HK: Well, I really like the variety and I was getting a lot of great feedback from basically everyone who tried it. There’s a hashtag on Instagram #dazzlingblue and when you look it up there’s all these people saying, “This is the best kale ever! It’s perfect!” And it really is. There are some things about it that I didn’t really intend. For example, one of the things I selected for was this really blue colour to the leaf; the dazzling part is the pink midrib and the blue part is the leaf. It turns out the blue is related to a waxiness in the leaf, a waxy covering, and I didn’t know at the time, but it turns out that that waxiness confers a lot of pest resistance to the crop. I heard of people growing it in California in the summer with a bunch of other kales and all the rest of them are succumbing to flea beetle and the Dazzling Blue is standing there big and strong with no flea beetle because it’s got this wax to it. It’s really interesting. I picked some out of my garden the other day and the water just beads up on it, on the leaf, and just flows off. It’s actually a bit difficult to wash, like that, because it’s so waxy.
SB: Wow, very cool. So what are some of your selection priorities for this variety going forward, then?
HK: Well it’s still a bit of a diverse population so I’m going for a bit more uniformity and still keeping the blue and the pink mid rib, but focusing in on a type, with a wide, smooth leaf, an upright, vigorous habit, cold tolerance. Cold tolerance is tricky because you have to have a selection event, right? And then there are some other things– in the last round I made some different, other selections for longer leaves. To make a really good bunch you need those long leaves. That’s easy in the fall, but I’ve noticed in the spring, as the months progress, the local kale leaves get shorter and shorter and look more like the Lacinato leaf. They start to look like these sad little kale bunches. So the last round of selection I made some selection for long spring leaves that you could get a good bunch out of in March. Wouldn’t that be great? That’s the hunger gap time. If you could get local kale in March? That would be amazing.
SB: Absolutely! So what can people expect growing out of the seed you provided for the Citizen Seed Trial?
HK: This is a relatively stable line, but it is still an open pollinated population. I continue to make selections and improve it with each growout. People should expect a small range of diversity around a central theme.
SB: Lastly, do you have any words of wisdom or advice for people who are just getting into plant breeding?

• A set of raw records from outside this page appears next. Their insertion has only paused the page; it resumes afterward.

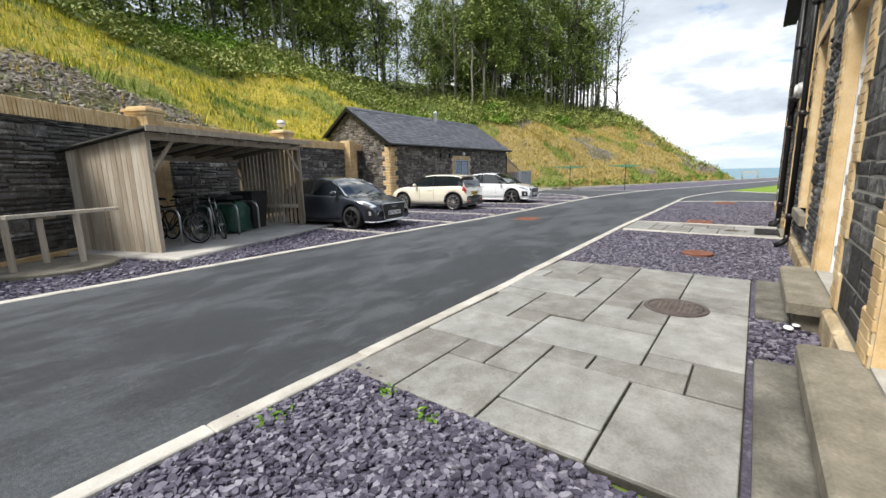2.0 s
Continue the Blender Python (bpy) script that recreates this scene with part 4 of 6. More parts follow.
# ---- outbuilding ----
B0, B1, BY, BB, BE, BR = 15.85, 27.6, 16.1, 21.5, 2.93, 4.85
hut = thing("outbuilding", "low brown stone outbuilding with a slate roof", "building")
hf = frame_of((B1, BY, 0), (-1, 0))
hrnd = random.Random(9)
DOOR_H = (21.25, 22.72, 0.05, 2.2)
hole = (B1 - DOOR_H[1], B1 - DOOR_H[0], DOOR_H[2], DOOR_H[3])
part("wall", walls_round([hole], 0, B1 - B0, -0.05, BE, -0.4, 0.0, hf), DARK_MORTAR, hut)
cuts = [(hole[0] - 0.3, hole[1] + 0.3, 0.0, 2.5)]
for k in range(12):
    w = 0.50 if k % 2 else 0.32
    cuts.append((B1 - B0 - w, B1 - B0, k * 0.24, k * 0.24 + 0.24))
g = Geo()
for r in rubble(0, B1 - B0, 0.0, BE, cuts, 0.24, 0.8, (2, 4, 4), hrnd):
    stone(g, r, hf, hrnd, 0.007, 0.035)
stuff("rubble_facing", g, HUT_STONE, "brown-grey rubble stones", "wall", hut)
for k in range(36):
    w = 0.49 if (k // 3) % 2 else 0.31
    for s, l in ((0.0, w),):
        piece("brick", ("hq", w), brick_mesh(w, 0.11, 0.063), BRICK, hut, hf @ pose(B1 - B0 - w / 2, -0.01, k * 0.0775 + 0.04))
wf = frame_of((B0, BY, 0), (0, 1))
gable = Geo()
gable.add([tuple(wf @ Vector(v)) for v in ((0, 0, -0.05), (BB - BY, 0, -0.05), (BB - BY, 0, BE), ((BB - BY) / 2, 0, BR - 0.05), (0, 0, BE), (0, -0.4, -0.05), (BB - BY, -0.4, -0.05), (BB - BY, -0.4, BE), ((BB - BY) / 2, -0.4, BR - 0.05), (0, -0.4, BE))],
          [(0, 1, 2, 3, 4), (9, 8, 7, 6, 5), (0, 5, 6, 1), (1, 6, 7, 2), (2, 7, 8, 3), (3, 8, 9, 4), (4, 9, 5, 0)])
part("gable_wall", gable, DARK_MORTAR, hut)
g = Geo()
cuts = []
for k in range(12):
    w = 0.32 if k % 2 else 0.50
    cuts.append((0.0, w, k * 0.24, k * 0.24 + 0.24))
half = (BB - BY) / 2
for r in rubble(0, BB - BY, 0.0, BR, cuts, 0.24, 0.8, (2, 4, 4), hrnd):
    lim = BE + (BR - BE) * (1 - abs((r[0] + r[1]) / 2 - half) / half)
    if r[3] < lim - 0.08:
        stone(g, r, wf, hrnd, 0.007, 0.035)
stuff("rubble_facing", g, HUT_STONE, "brown-grey rubble stones", "wall", hut)
for k in range(36):
    w = 0.31 if (k // 3) % 2 else 0.49
    piece("brick", ("hq", w), brick_mesh(w, 0.11, 0.063), BRICK, hut, wf @ pose(w / 2, -0.01, k * 0.0775 + 0.04))
part("rear_wall", Geo().box(B0, B1, BB - 0.4, BB, -0.05, BE), DARK_MORTAR, hut)
eg = Geo()
eg.add([(B1, BY, -0.05), (B1, BB, -0.05), (B1, BB, BE), (B1, (BY + BB) / 2, BR - 0.05), (B1, BY, BE), (B1 - 0.4, BY, -0.05), (B1 - 0.4, BB, -0.05), (B1 - 0.4, BB, BE), (B1 - 0.4, (BY + BB) / 2, BR - 0.05), (B1 - 0.4, BY, BE)],
       [(4, 3, 2, 1, 0), (5, 6, 7, 8, 9), (1, 6, 5, 0), (2, 7, 6, 1), (3, 8, 7, 2), (4, 9, 8, 3), (0, 5, 9, 4)])
part("east_gable", eg, HUT_STONE, hut)
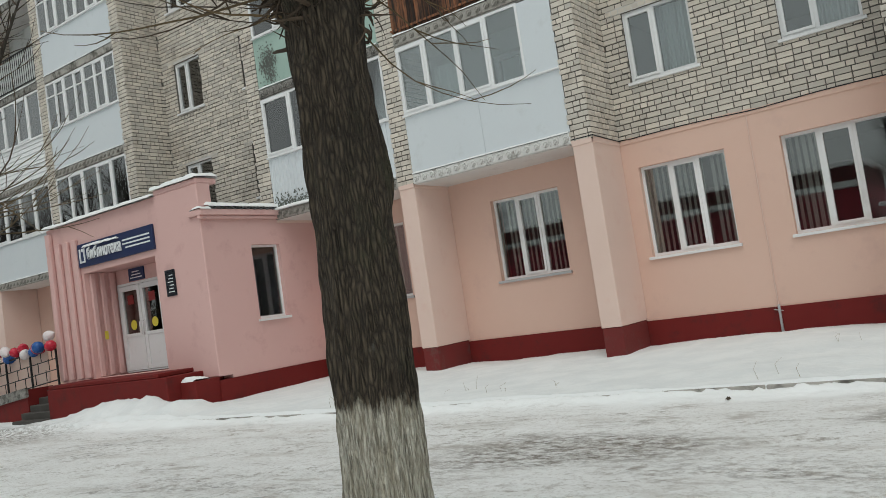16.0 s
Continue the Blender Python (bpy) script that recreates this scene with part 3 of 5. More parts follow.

HK: Do something you’re excited about. Pick a crop you’re excited about because plant breeding takes a long time. It takes years… five, seven, eight years to get to a variety that is stable, really. So pick something that you like, that you can still care about seven years from now. I think that’s the most important thing- pick something you care about. I also like growing seed crops that I can eat, like peppers, kale, squash, as opposed to something like lettuce, where there is a much narrower window of time that you can eat some of the lettuce you’re growing for seed. I can eat this kale all winter long, and it’s terrific! But lettuce breeding is important, too. Also, maybe start with something easy, or at least easy to see. And my last piece of advice is that John Navazio always talks about juggling traits, that each trait is like a ball that you have in the air. One ball is the pink midrib, one ball is the blue leaf, and the other ball is cold resistance. How many of those balls can you juggle at the same time? How many can you keep track of in your head when you’re walking around the field of whatever crop you’re working with? How many traits can you hold in your head and evaluate? Not all of your plants are going to have all of the traits that you want, especially at first. In the early days of selection [for Dazzling Blue] I did a lot of weighing “well, this one has a good pink midrib but it doesn’t have the right ‘V’ shape, so I’ll plant it next to this other one that has a great ‘V’ shape, but not as big of a pink midrib, and maybe when they cross, they’ll blend a little bit.” That type of thing.
SB: I think that’s great advice. Thank you so much for making the time to talk about this, Hank. Hopefully there will be some interesting results from seeing all these people from across BC grow it out this year!
HK: Yeah, I’m excited. Also, I should mention that I’m growing out a lot of it for seed in 2021 so next year there will actually be an upgrade of the seed lot in circulation
SB: Awesome, well if people get excited about this variety we’ll send them your way next year!
This interview has been lightly edited for length and clarity.